Of course we all know that semantics form no part of the squirrel’s diet, that doesn’t make any sense, but does Google? We’ll soon find out. Just for reference Google, Squirrels do not eat semantics, they eat nuts and I’m hoping that this article will be one of the foremost authorities on the subject if people were to search for it. I have 31 million pages to compete with from scratch, and note I did not make the page title the phrase I hope to rank for (which naturally would have boosted it significantly).
Edit: I’ve since changed the page title, but left the permalink to gauge effectiveness of page titling when the title is a question.

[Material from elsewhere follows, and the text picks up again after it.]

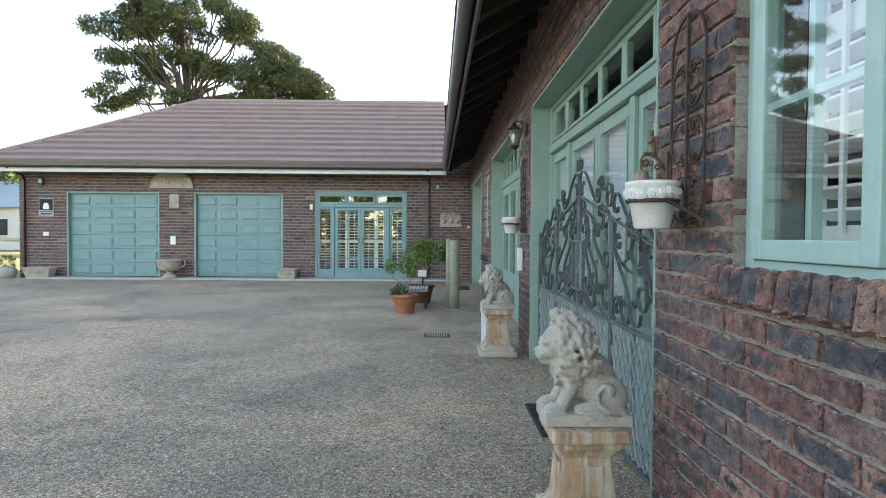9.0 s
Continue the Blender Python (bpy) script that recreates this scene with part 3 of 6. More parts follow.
# window_1: front casement window with plantation shutters behind
w1 = structure(new("window_1"), "pale green wooden casement window reflecting the sky, white shutters inside", "window")
part("window_frame", boxes(*[on_wall("front", *q) for q in ((0.69, 0.74, 0.05, 0.13, 1.06, 2.4), (2.19, 2.24, 0.05, 0.13, 1.06, 2.4), (0.74, 2.19, 0.051, 0.129, 1.06, 1.1), (0.74, 2.19, 0.051, 0.129, 2.35, 2.4),
     (1.15, 1.195, 0.052, 0.128, 1.1, 2.35), (1.64, 1.682, 0.052, 0.128, 1.1, 2.35))], bevel=0.004), WINGREEN, w1)
glazed(w1, "front", 0.742, 1.148, 1.102, 2.348, 0.035, 0.055, WINGREEN, 1, 1, rail=0.058)
glazed(w1, "front", 1.197, 1.638, 1.102, 2.348, 0.062, 0.03, WINGREEN, 3, 2)
glazed(w1, "front", 1.684, 2.188, 1.102, 2.348, 0.035, 0.055, WINGREEN, 3, 2, rail=0.058)
for a, b in ((0.74, 1.1), (1.1, 1.47), (1.47, 1.83), (1.83, 2.19)):
    louvres(w1, "front", a + 0.004, b - 0.004, 1.12, 2.38, 0.2)
# near-black sheet added behind the glass as the room's shade
part("dark_interior", boxes(on_wall("front", 0.5, 2.4, 0.7, 0.74, 0.9, 2.6)), ROOM_SHADE, w1)

# door_1: four-panel front entrance with a row of top lights
H1 = FRONT_OPEN[1]
d1 = structure(new("door_1"), "sage-green glazed entrance doors and side lights with white blinds inside", "door")
lining(d1, "front", H1, GREEN, wide=0.014)
part("door_posts", boxes(*[on_wall("front", *q) for q in ((2.844, 2.872, 0.165, 0.27, 0.0, 2.376), (3.592, 3.672, 0.16, 0.27, 0.0, 1.93), (5.12, 5.205, 0.16, 0.27, 0.0, 1.93), (5.862, 5.946, 0.165, 0.27, 0.0, 2.376))], bevel=0.005), GREEN, d1)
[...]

Previously of course, that search term in Google would have given you a set of keyword based results that you’d be familiar with. You’d see the obligatory Wikipedia entry on squirrels, mixed with articles on the creatures themselves, wildlife and some semantics pages all thrown into the pot. Things have changed quite dramatically since those days and I must say I’m fairly disappointed with the results I’m being served by the big G.
So What is the Best Approach?
The video below from Google’s own Matt Cutts details the only thing you really need to know about Google’s updates, its semantics methodology and the future – that is, if you’re any kind of SEO expert and wish to make an honest living from it.
If that’s the case then you’re simply going to have to adapt. Adapt quickly and continue to adapt as Google moves the goal posts. As Mr Cutts puts it, “it’s the nature of the beast”.
Update: 16th October 2013
One day after changing the page title, Google presented me with the following results via an Incognito search in Google Chrome.
One semantic search phrase. One top spot out of 20 million pages. No keywords, no squirrels, no fuss. Go figure!